Resume Tips for Your Students
As your students enter the working world, they will of course need resumes. To help get them started, AIE has recently updated and refreshed its resume advice, templates, and samples, which you can direct your students to here.
Meanwhile, here are three super-important resume tips you can share with your students right away.
Don't bury the lead!
Readers familiar with the world of journalism may have heard the phrase "don't bury the lead!" The main idea there is that the "lead" (often spelled "lede") is the most important part of the story, and should come first. Why? Because not every reader will read the story through to the end.

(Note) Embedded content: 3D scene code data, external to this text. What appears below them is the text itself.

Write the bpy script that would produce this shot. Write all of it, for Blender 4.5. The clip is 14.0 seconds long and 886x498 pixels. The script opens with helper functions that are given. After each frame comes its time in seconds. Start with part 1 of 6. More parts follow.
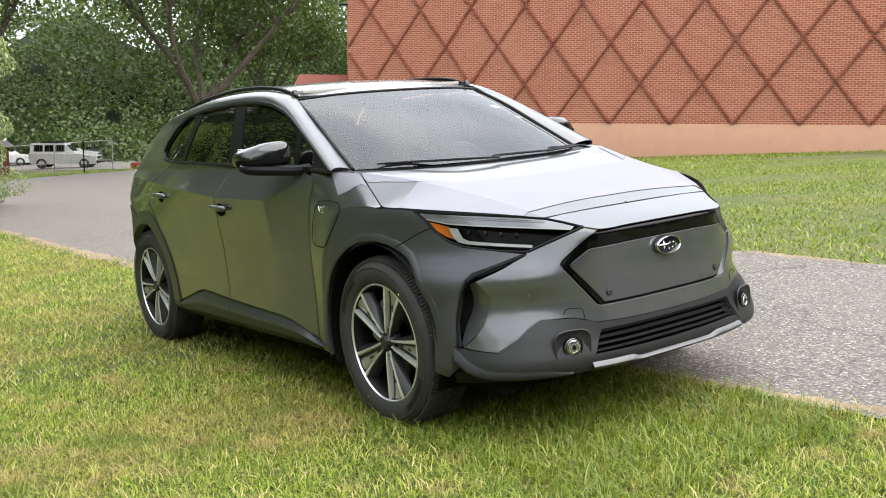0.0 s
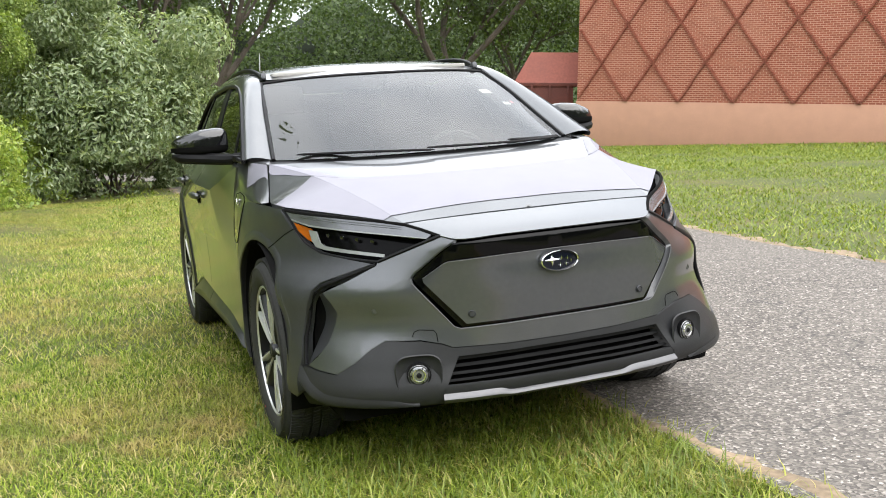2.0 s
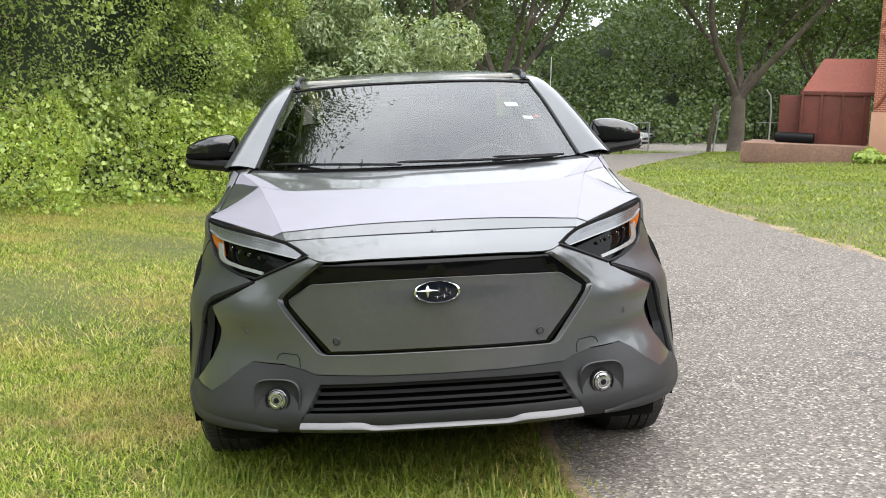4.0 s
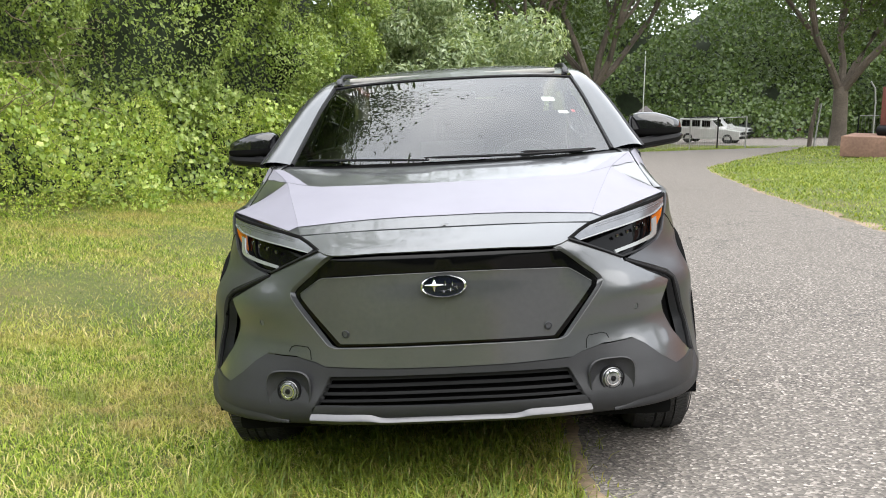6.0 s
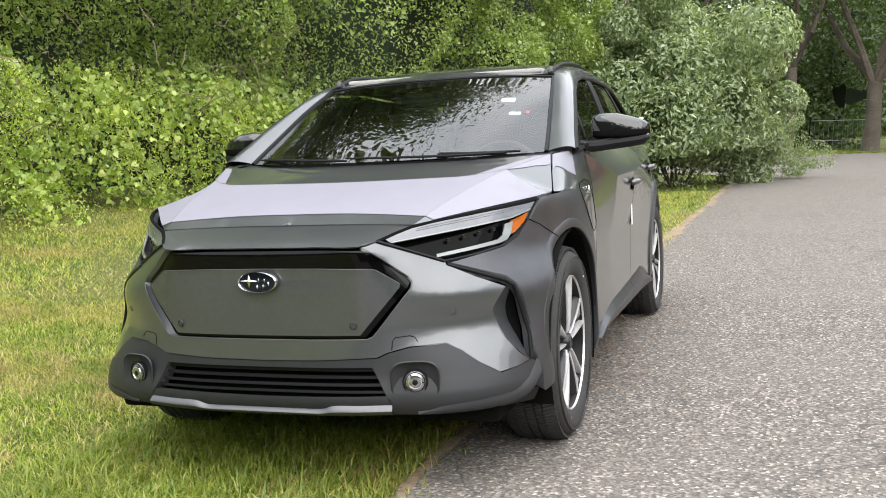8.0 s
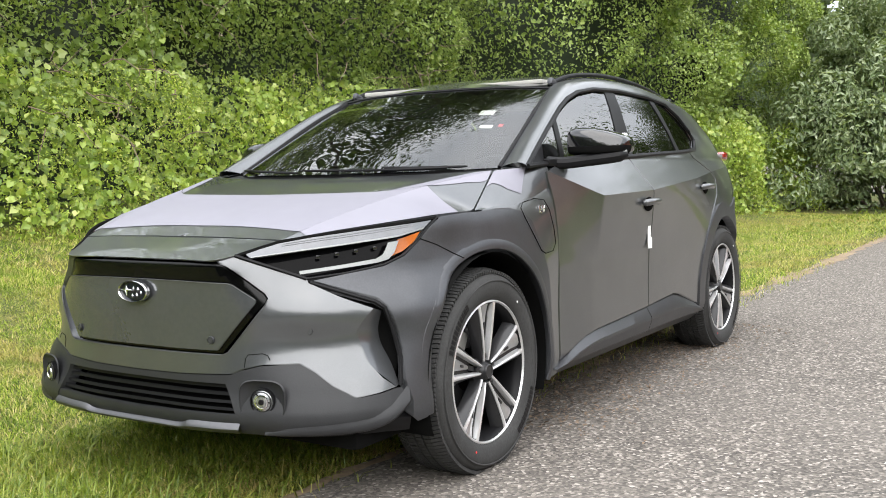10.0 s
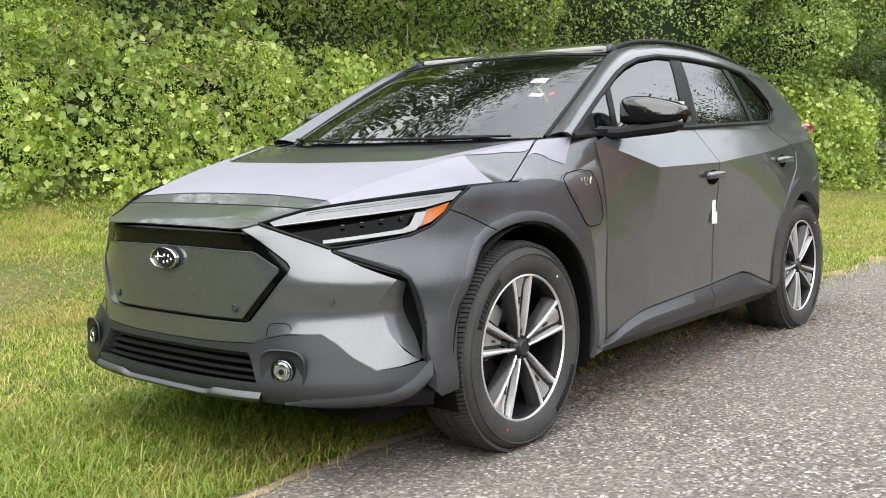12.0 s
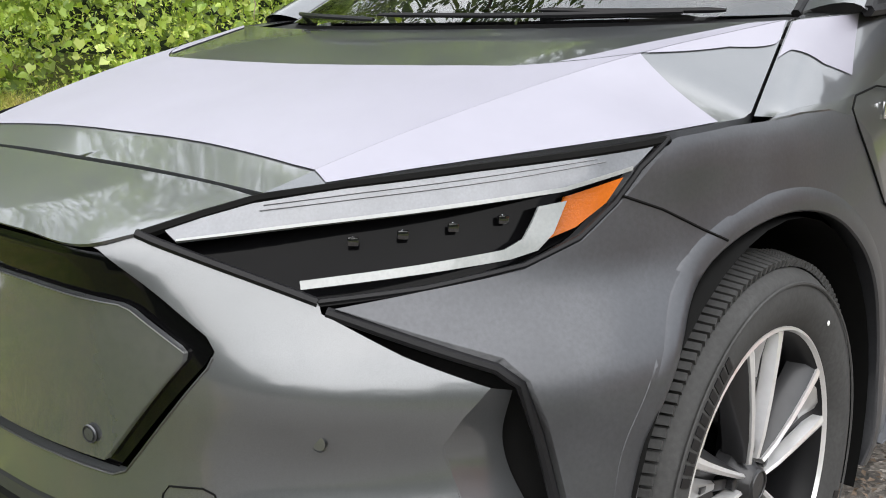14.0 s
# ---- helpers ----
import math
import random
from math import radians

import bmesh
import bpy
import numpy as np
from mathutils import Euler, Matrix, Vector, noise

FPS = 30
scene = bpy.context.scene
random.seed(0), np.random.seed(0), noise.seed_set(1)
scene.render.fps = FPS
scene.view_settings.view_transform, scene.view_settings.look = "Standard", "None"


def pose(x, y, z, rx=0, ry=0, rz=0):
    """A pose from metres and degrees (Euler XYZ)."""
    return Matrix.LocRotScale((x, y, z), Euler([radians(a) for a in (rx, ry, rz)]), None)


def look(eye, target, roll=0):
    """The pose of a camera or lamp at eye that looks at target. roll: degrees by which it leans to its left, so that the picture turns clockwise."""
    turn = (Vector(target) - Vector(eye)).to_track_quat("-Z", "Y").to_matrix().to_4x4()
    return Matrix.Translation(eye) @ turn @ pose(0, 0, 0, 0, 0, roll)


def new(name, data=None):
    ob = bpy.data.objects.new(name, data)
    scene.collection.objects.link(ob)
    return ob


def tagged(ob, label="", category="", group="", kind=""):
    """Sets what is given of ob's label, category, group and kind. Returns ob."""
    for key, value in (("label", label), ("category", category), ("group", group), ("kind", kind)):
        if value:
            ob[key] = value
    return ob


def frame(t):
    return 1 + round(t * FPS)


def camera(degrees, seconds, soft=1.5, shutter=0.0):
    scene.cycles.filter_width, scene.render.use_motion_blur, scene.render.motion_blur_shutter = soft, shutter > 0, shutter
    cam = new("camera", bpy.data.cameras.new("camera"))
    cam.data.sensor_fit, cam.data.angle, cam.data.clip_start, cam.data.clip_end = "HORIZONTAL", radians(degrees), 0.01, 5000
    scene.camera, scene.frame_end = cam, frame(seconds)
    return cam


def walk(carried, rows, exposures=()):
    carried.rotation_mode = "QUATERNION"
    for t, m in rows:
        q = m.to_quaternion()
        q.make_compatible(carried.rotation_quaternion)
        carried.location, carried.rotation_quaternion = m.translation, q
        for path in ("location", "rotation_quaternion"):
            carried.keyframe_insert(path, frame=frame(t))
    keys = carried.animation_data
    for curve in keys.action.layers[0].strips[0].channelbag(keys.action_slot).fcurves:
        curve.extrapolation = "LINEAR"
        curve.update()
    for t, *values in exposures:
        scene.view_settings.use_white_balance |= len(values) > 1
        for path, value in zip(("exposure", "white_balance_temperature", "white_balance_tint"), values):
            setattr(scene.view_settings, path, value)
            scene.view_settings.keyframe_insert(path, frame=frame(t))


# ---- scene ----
cam = camera(48.5, 14.0, soft=1.0)
LEVEL = pose(0, 0, 0, -3.09, -3.90, 0)      # the car leans with the ground: its frame in the level world
PATH = [
    (0, (-3.078, -3.56, 1.3), (-1.921, -1.95, 1.042), -4.8),
    (0.5, (-2.755, -3.604, 1.229), (-1.673, -1.940, 0.980), -4.8),
    (1, (-2.404, -3.666, 1.26), (-1.425, -1.942, 0.995), -4.6),
    (1.5, (-1.961, -3.783, 1.246), (-1.118, -1.988, 0.983), -4.4),
    (2, (-1.531, -3.852, 1.228), (-0.843, -1.992, 0.968), -4.3),
    (2.5, (-1.08, -3.97, 1.216), (-0.564, -2.055, 0.958), -4.0),
    (4.8, (0.017, -3.904, 1.184), (0.013, -1.915, 0.98), -2.4),
    (5, (0.015, -3.917, 1.184), (0.001, -1.927, 0.981), -2.5),
    (5.5, (0.004, -3.905, 1.182), (-0.037, -1.916, 0.975), -2.7),
    (6, (0.15, -3.939, 1.17), (0.056, -1.952, 0.957), -3.0),
    (6.5, (0.488, -3.983, 1.168), (0.296, -2.004, 0.95), -3.2),
    (7, (0.857, -3.878, 1.14), (0.531, -1.917, 0.922), -3.1),
    (7.5, (1.254, -3.799, 1.138), (0.768, -1.87, 0.93), -2.9),
    (8, (1.64, -3.718, 1.117), (0.992, -1.835, 0.925), -2.6),
    (8.5, (1.899, -3.526, 1.136), (1.108, -1.698, 0.958), -2.1),
    (8.7, (2.008, -3.462, 1.118), (1.167, -1.656, 0.95), -2.1),
    (10.8, (2.848, -2.939, 1.077), (1.676, -1.326, 0.923), -1.3),
    (11, (2.862, -2.944, 1.07), (1.671, -1.344, 0.917), -1.4),
    (11.5, (2.892, -2.947, 1.082), (1.664, -1.378, 0.909), -1.1),
    (12, (2.805, -2.826, 1.071), (1.552, -1.28, 0.868), -1.0),
    (12.5, (2.504, -2.498, 1.081), (1.231, -0.974, 0.838), -0.9),
    (13, (2.195, -2.102, 1.07), (0.897, -0.609, 0.777), -0.9),
    (13.5, (1.836, -1.746, 1.063), (0.515, -0.285, 0.717), -0.9),
    (14, (1.477, -1.402, 1.09), (0.16, 0.037, 0.649), -0.4),
]
walk(cam, [(t, LEVEL @ look(eye, target, roll)) for t, eye, target, roll in PATH])

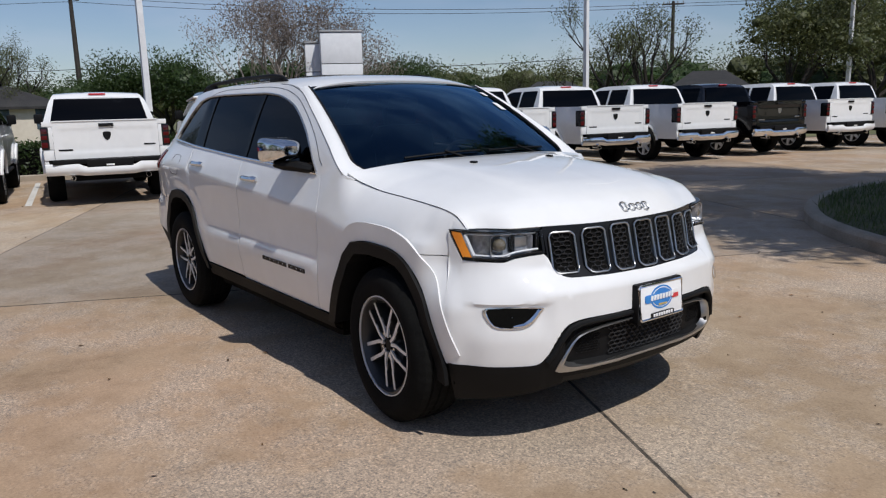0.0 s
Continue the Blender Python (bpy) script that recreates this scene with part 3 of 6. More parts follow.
def build_estate():
    car = thing("suv", "white five-door suv with chrome trim and black cladding on concrete", "car")
    W = lambda name, bm, mat, label="", p=None: part(name, bm, mat, p or car, label)
    # dark inner body that stops light behind the gaps
    bm = bmesh.new()
    box(bm, (3.7, 1.20, 0.66), (-0.12, 0, 0.57), 0.05)
    box(bm, (1.86, 1.64, 0.60), (-0.09, 0, 0.55), 0.04)
    box(bm, (0.22, 1.2, 0.34), (2.0, 0, 0.62), 0.04)
    W("underbody", bm, DARK, "dark underbody")
    bm = bmesh.new()
    patch(bm, hood_skin, span(0, 0.72, 22) + span(0.74, 1, 22), span(-1, 1, 57), 0.03)
    hood = W("bonnet", bm, WHITE, "white bonnet with a low raised centre")
    for w in (1, -1):
        bm = bmesh.new()
        tube(bm, [Vector(hood_skin(v, w * 1.004)) - Vector((0, 0, 0.003)) for v in span(0.05, 0.985, 40)], 0.0010, 5)
        W("bonnet_gap", bm, DARK, "dark shut line", hood)
    for y in (-0.275, 0.275):
        bm = bmesh.new()
        at = hood_skin(0.235, y / 0.81)
        box(bm, (0.035, 0.03, 0.014), (at[0], y, at[2] + 0.003), 0.005)
        W("washer_nozzle", bm, PLASTIC, "", hood)
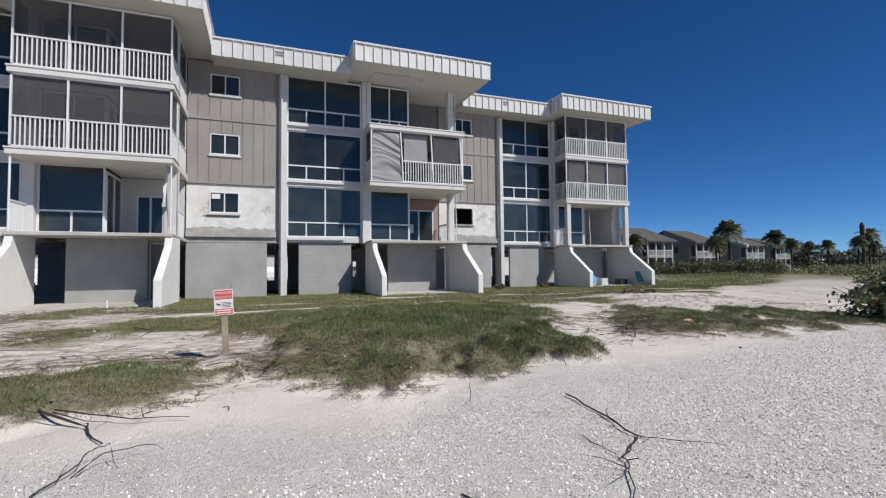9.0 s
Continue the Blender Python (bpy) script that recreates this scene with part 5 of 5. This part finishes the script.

This same principle applies to resume-writing. In many cases potential employers are going to glance at your resume rather than carefully reading every word. Can we quantify that? Yes, we can. Experts suggest that the first 25% to 50% of the resume is the most important, and 40% of hiring managers will spend less than one minute reviewing your resume. The most important stuff has to come first
Adapt, adapt adapt!
Good resume-writing is adaptive. If you volunteered as a tutor to younger students, you might have developed strong skills in organizing study schedules and in communicating complex ideas. For some jobs — think about being a team lead at a burger stand — you'd want to emphasize the scheduling aspect of your experience. For another job — think about helping confused customers troubleshoot tech problems on a new gadget — you'd want to emphasize the communication aspect of your experience.
It's important to be truthful: remember, in this example you really did develop both skills. What changes is your emphasis. Why? Because you're adapting your resume to the particular job for which you're applying.
Remember the importance of poofreading, um, make that proofreading!
In a recent survey, 58% of employers said that spotting typos on a resume would automatically lead them to cease considering that candidate. The version of your resume that a potential employer sees should not have any errors. It's not that you're expected to be perfect, it's that you're expected to have given it the time and care it deserves. Proofread. Revise. Have a trusted friend help out.